That's correct. And we can't draw false equivalences either; we should consider the scale of the wrong. For example, I would consider loss of life to be quite a bit worse than loss of Yandex.
Even if that were true (it’s not - high collateral damage is not the same as not making a distinction), that doesn’t justify us deciding to also treat Russian civilians as military.
People might say: look how West is behaving, when America invaded other countries or when NATO bombed Yugoslavia no one sanctioned them, but they are doing it to us, they hate us
At the end of the day Ukraine will be in ruins, so sanctions don't help
Not sanctions, but ironically Ukraine is a place where popular uprisings worked. In 2005 and 2014. (Though if you buy the Russian line, it was all Nazis or something.)

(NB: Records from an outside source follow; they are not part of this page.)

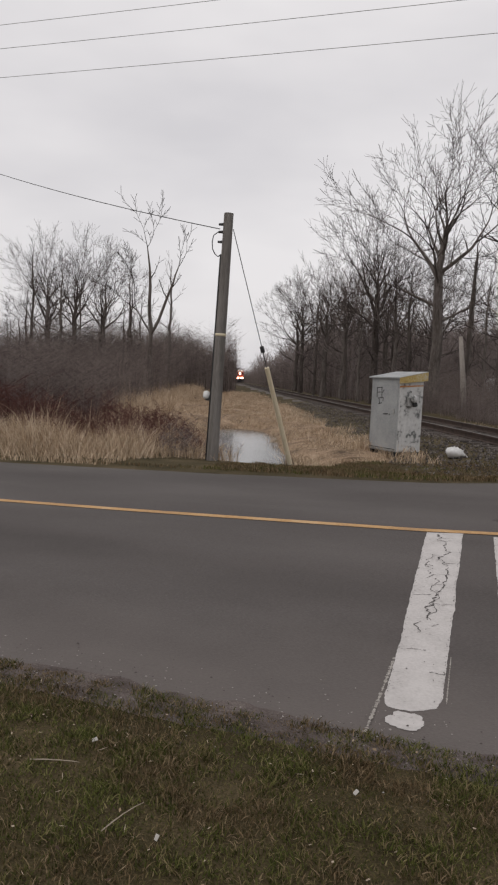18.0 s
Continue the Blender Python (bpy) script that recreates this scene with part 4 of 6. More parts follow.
# ---- utility poles and wires ----
up = thing("utility_pole", "short leaning wooden utility pole with conduit beside the ditch", "pole", pose(-3.94, 11.82, ground(-3.94, 11.82) - 0.1, 0.2, 1.85, 0))
part("shaft", Geo().cyl((0, 0, 0), (0, 0, 4.44), 0.106, 0.082, n=18), POLEWOOD, up)
part("conduit", Geo().tube([(-0.112, -0.03, 0), (-0.1, -0.03, 2.0), (-0.094, -0.03, 3.3), (-0.092, -0.03, 3.74)], 0.014, 8), CABLE, up, "black conduit")
part("pole_band", Geo().lathe([(0.094, 2.32), (0.097, 2.32), (0.097, 2.37), (0.094, 2.37)], 18), GUARD, up, "yellow band")
part("lamp_box", Geo().lathe([(0.0, 0.1), (0.05, 0.08), (0.065, 0.0), (0.05, -0.04), (0.0, -0.05)], 14, m=Matrix.Translation((-0.185, -0.02, 1.25))), BAG, up, "small white fitting")
part("fitting_arm", Geo().box((-0.15, -0.02, 1.22), (0.1, 0.05, 0.1), b=0.01), CABLE, up)
for z in (3.95, 4.12, 4.25):
    part("insulator", Geo().cyl((-0.08, -0.02, z), (-0.16, -0.02, z), 0.026, 0.02, n=10), CABLE, up)
part("drip_loop", Geo().tube([(-0.094, -0.03, 3.72), (-0.14, -0.03, 3.7), (-0.2, -0.03, 3.74), (-0.25, -0.03, 3.83), (-0.27, -0.02, 3.95), (-0.25, -0.02, 4.06), (-0.17, -0.02, 4.12)], 0.009, 6), CABLE, up)
guy0, guy1 = Vector((-3.72, 11.85, 4.1)), Vector((-2.95, 13.55, -0.15))
guy = thing("guy_wire", "thin guy wire with a pale plastic guard into the ground", "cable")
part("wire", Geo().tube([guy0, guy1], 0.008, 6), CABLE, guy)
part("strain_insulator", Geo().cyl(guy0.lerp(guy1, 0.465), guy0.lerp(guy1, 0.49), 0.04, n=8), CABLE, guy)
part("guard", Geo().cyl(guy0.lerp(guy1, 0.555), guy0.lerp(guy1, 1.0), 0.045, 0.05, n=10), GUARD, guy, "pale yellow plastic guard tube")


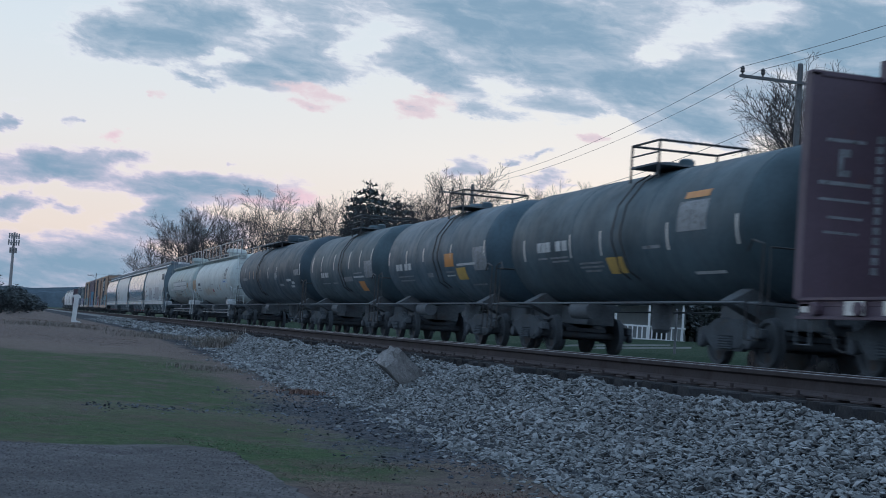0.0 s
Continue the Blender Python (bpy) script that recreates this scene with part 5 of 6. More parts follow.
def walkway_tank(label, length, r, cz, shell, group, reach):
    """A pale tank car with railed walkways along its whole top."""
    car = thing("tank_car", label, "tank car", group)
    y0, y1 = 0.95, length - 0.95
    tank_common(car, y0, y1, r, cz, shell, length, reach, WHITE_STEP, 6)
    mid, top = length / 2, cz + r
    part("dome", Geo().lathe([(top - 0.1, 0.50), (top + 0.28, 0.50), (top + 0.30, 0.64), (top + 0.36, 0.64), (top + 0.52, 0.56), (top + 0.56, 0.30)], 24, "z", (0, mid)), shell, car, "pale round dome cover", smooth=True)
    zb = top - 0.16
    for s in (-1, 1):
        part("running_board", Geo().box(*sorted((s * 0.60, s * 1.02)), 0.5, length - 0.5, zb, zb + 0.045), shell, car, "steel walkway along the top")
        n = 12
        for i in range(n + 1):
            y = 0.6 + (length - 1.2) * i / n
            part("board_bracket", Geo().prism([(s * 1.02, zb), (s * 1.02, zb - 0.05), (s * 0.92, zb - 0.2), (s * 0.6, zb - 0.02)], y - 0.03, y + 0.03), shell, car)
        for a, b in ((0.15, mid - 0.35), (mid + 0.35, length - 0.15)):
            part("railing", Geo().tube([(s * 1.0, a, zb), (s * 1.0, a, zb + 0.83), (s * 1.0, a + 0.12, zb + 0.87), (s * 1.0, b - 0.12, zb + 0.87), (s * 1.0, b, zb + 0.83), (s * 1.0, b, zb)], 0.026, 6), GRAB, car)
            for i in range(1, 5):
                y = a + (b - a) * i / 5
                part("rail_post", Geo().tube([(s * 1.0, y, zb), (s * 1.0, y, zb + 0.86)], 0.022, 5), GRAB, car)
    for e, y in ((-1, 0.0), (1, length)):
        for x in (-1.12, -0.68):
            part("ladder_stile", Geo().tube([(x, y - e * 0.12, 1.05), (x, y - e * 0.14, 3.1), (x, y - e * 0.5, zb + 0.05)], 0.022, 5), shell, car)
        for i in range(9):
            z = 1.3 + i * 0.3
            yy = y - e * (0.13 if z < 3.1 else 0.13 + (z - 3.1) * 0.6)
            part("rung", Geo().tube([(-1.25, yy, z), (-0.6, yy, z)], 0.017, 5), WHITE_STEP, car)
        part("step_box", Geo().prism([(y - e * 0.35, 1.08), (y - e * 1.15, 1.08), (y - e * 1.10, 1.26), (y - e * 0.95, 1.36), (y - e * 0.55, 1.36), (y - e * 0.38, 1.24)], -1.50, -1.05, "x"), WHITE_STEP, car, "white rounded step housing")
        part("side_bracket", Geo().box(-1.50, -1.45, *sorted((y - e * 1.45, y - e * 1.57)), 1.05, 1.5), UNDER, car)
    for z in (0.62, 0.80):
        part("brake_rod", Geo().tube([(-1.05, 3.0, z), (-1.05, length - 3.0, z)], 0.022, 5), GRAB, car)
    return car


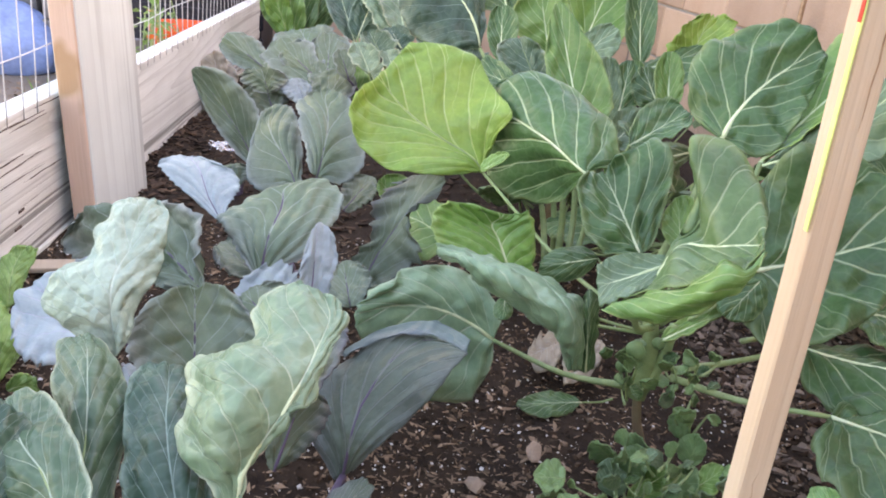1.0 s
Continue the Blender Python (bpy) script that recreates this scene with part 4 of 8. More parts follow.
leaf(sprouts_far, "sprout", (0.657, 1.571, 0.100), (0.591, 1.585, 0.123), (0.524, 1.599, 0.116), (0.579, 1.529, 0.098), (0.602, 1.640, 0.119), "spoon", (0.628, 1.760, 0.020), cup=0.1, wave=0.06, rib=0.003, nu=18, nv=14, seed=30)
leaf(sprouts_far, "lime", (0.584, 1.654, 0.149), (0.607, 1.710, 0.157), (0.631, 1.767, 0.135), (0.556, 1.731, 0.150), (0.658, 1.690, 0.135), "spoon", (0.592, 1.802, 0.020), cup=0.1, wave=0.06, rib=0.003, nu=18, nv=14, seed=31)
leaf(sprouts_far, "sprout", (1.033, 2.366, 0.160), (1.089, 2.344, 0.202), (1.144, 2.322, 0.214), (1.107, 2.390, 0.203), (1.071, 2.298, 0.170), "spoon", (0.816, 2.158, 0.020), cup=0.1, wave=0.06, rib=0.003, nu=18, nv=14, seed=32)
leaf(sprouts_far, "sprout", (0.373, 1.997, 0.134), (0.406, 1.960, 0.165), (0.440, 1.923, 0.166), (0.442, 1.992, 0.126), (0.371, 1.929, 0.174), "spoon", (0.487, 1.974, 0.020), cup=0.1, wave=0.06, rib=0.003, nu=18, nv=14, seed=33)
leaf(sprouts_far, "sprout", (0.556, 1.980, 0.054), (0.624, 1.985, 0.063), (0.691, 1.989, 0.042), (0.621, 2.033, 0.028), (0.627, 1.937, 0.068), "spoon", (0.578, 1.965, 0.020), cup=0.1, wave=0.06, rib=0.003, nu=18, nv=14, seed=34)
leaf(sprouts_far, "lime", (0.712, 2.211, 0.121), (0.739, 2.167, 0.173), (0.767, 2.123, 0.195), (0.777, 2.191, 0.158), (0.701, 2.143, 0.157), "spoon", (0.656, 2.080, 0.020), cup=0.1, wave=0.06, rib=0.003, nu=18, nv=14, seed=35)
leaf(sprouts_far, "sprout", (0.608, 1.743, 0.104), (0.574, 1.773, 0.156), (0.540, 1.803, 0.178), (0.547, 1.743, 0.145), (0.600, 1.803, 0.137), "spoon", (0.604, 1.846, 0.020), cup=0.1, wave=0.06, rib=0.003, nu=18, nv=14, seed=36)
leaf(sprouts_far, "lime", (0.571, 2.299, 0.096), (0.509, 2.290, 0.154), (0.447, 2.281, 0.183), (0.516, 2.239, 0.115), (0.502, 2.341, 0.164), "spoon", (0.586, 2.124, 0.020), cup=0.1, wave=0.06, rib=0.003, nu=18, nv=14, seed=37)
leaf(sprouts_far, "lime", (0.459, 1.906, 0.176), (0.465, 1.956, 0.197), (0.470, 2.006, 0.188), (0.419, 1.961, 0.188), (0.511, 1.951, 0.176), "spoon", (0.530, 1.928, 0.020), cup=0.1, wave=0.06, rib=0.003, nu=18, nv=14, seed=38)
leaf(sprouts_far, "sprout", (1.001, 1.524, 0.077), (1.011, 1.464, 0.085), (1.022, 1.405, 0.063), (1.055, 1.472, 0.053), (0.968, 1.457, 0.088), "spoon", (0.800, 1.737, 0.020), cup=0.1, wave=0.06, rib=0.003, nu=18, nv=14, seed=39)
leaf(sprouts_far, "lime", (0.983, 1.695, 0.081), (0.962, 1.647, 0.141), (0.941, 1.598, 0.170), (1.008, 1.627, 0.152), (0.916, 1.666, 0.099), "spoon", (0.791, 1.822, 0.020), cup=0.1, wave=0.06, rib=0.003, nu=18, nv=14, seed=40)
leaf(sprouts_far, "sprout", (0.702, 1.555, 0.202), (0.659, 1.587, 0.259), (0.616, 1.619, 0.287), (0.631, 1.548, 0.248), (0.688, 1.625, 0.241), "spoon", (0.651, 1.752, 0.020), cup=0.1, wave=0.06, rib=0.003, nu=18, nv=14, seed=41)
leaf(sprouts_far, "lime", (1.025, 1.576, 0.111), (1.073, 1.536, 0.122), (1.121, 1.495, 0.103), (1.114, 1.583, 0.109), (1.033, 1.488, 0.105), "spoon", (0.813, 1.763, 0.020), cup=0.1, wave=0.06, rib=0.003, nu=18, nv=14, seed=42)
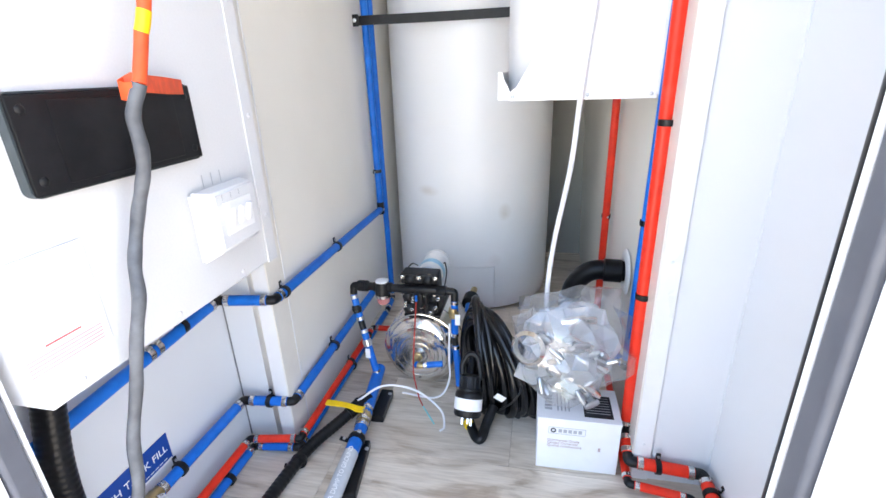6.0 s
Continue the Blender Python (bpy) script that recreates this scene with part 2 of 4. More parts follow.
# ---------- mesh helpers ----------
def finish(bm, angle=40):
    bmesh.ops.recalc_face_normals(bm, faces=bm.faces)
    for f in bm.faces:
        f.smooth = True
    for e in bm.edges:
        if len(e.link_faces) == 2 and e.calc_face_angle(0) > radians(angle):
            e.smooth = False
    # broad faces between narrow rounded edges stay flat
    for f in bm.faces:
        if len(f.verts) == 4:
            near = [(g.calc_area(), e.calc_face_angle(0)) for e in f.edges for g in e.link_faces if g is not f]
            if near and all(a > 0.1 for _, a in near) and f.calc_area() > 3 * max(s for s, _ in near):
                f.smooth = False
    return bm


def part(name, bm, mat, parent=None, label=""):
    me = bpy.data.meshes.new(name)
    finish(bm).to_mesh(me)
    bm.free()
    for m in (mat if isinstance(mat, (list, tuple)) else [mat]):
        me.materials.append(m)
    ob = new(name, me)
    ob.parent = parent
    if label:
        tagged(ob, label)
    return ob


def thing(name, label, category, group="", kind="", at=(0, 0, 0)):
    ob = new(name)
    ob.empty_display_size = 0.05
    ob.location = at
    return tagged(ob, label, category, group, kind)


def box(lo, hi, bevel=0.0, bm=None, seg=2, rot=None):
    """A box from corner to corner, its edges rounded; rot: a matrix applied about its middle."""
    bm2 = bmesh.new()
    lo, hi = Vector(lo), Vector(hi)
    bmesh.ops.create_cube(bm2, size=1)
    for v in bm2.verts:
        v.co = Vector((v.co[i] * abs(hi[i] - lo[i]) for i in range(3)))
    if bevel:
        bmesh.ops.bevel(bm2, geom=bm2.edges[:], offset=bevel, segments=seg, affect="EDGES", profile=0.5)
    mid = (lo + hi) / 2
    m = Matrix.Translation(mid) @ (rot.to_4x4() if rot else Matrix())
    bm2.transform(m)
    return merge(bm, bm2)


def merge(bm, bm2):
    if bm is None:
        return bm2
    me = bpy.data.meshes.new("tmp")
    bm2.to_mesh(me)
    bm2.free()
    bm.from_mesh(me)
    bpy.data.meshes.remove(me)
    return bm


def along(a, b):
    a, b = Vector(a), Vector(b)
    return Matrix.Translation(a) @ (b - a).to_track_quat("Z", "Y").to_matrix().to_4x4()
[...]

Nobody has done anything after the fake bombings before the Cechnya intervention in 1999, which at least is in their own territory.
But then again silence in 2008 after the Georgia invasion, and again in Crimea in 2014. They are using their nuclear arsenal as a free pass to invade everyone and break every treaty.
I think it just became unsustainable at this point. And honestly this is the best we can do to help without making things worse.
The difference is that hundreds of thousands or even millions of civilians aren't dead. Which is what would happen have happened if they truly made no distinction between civilians and military.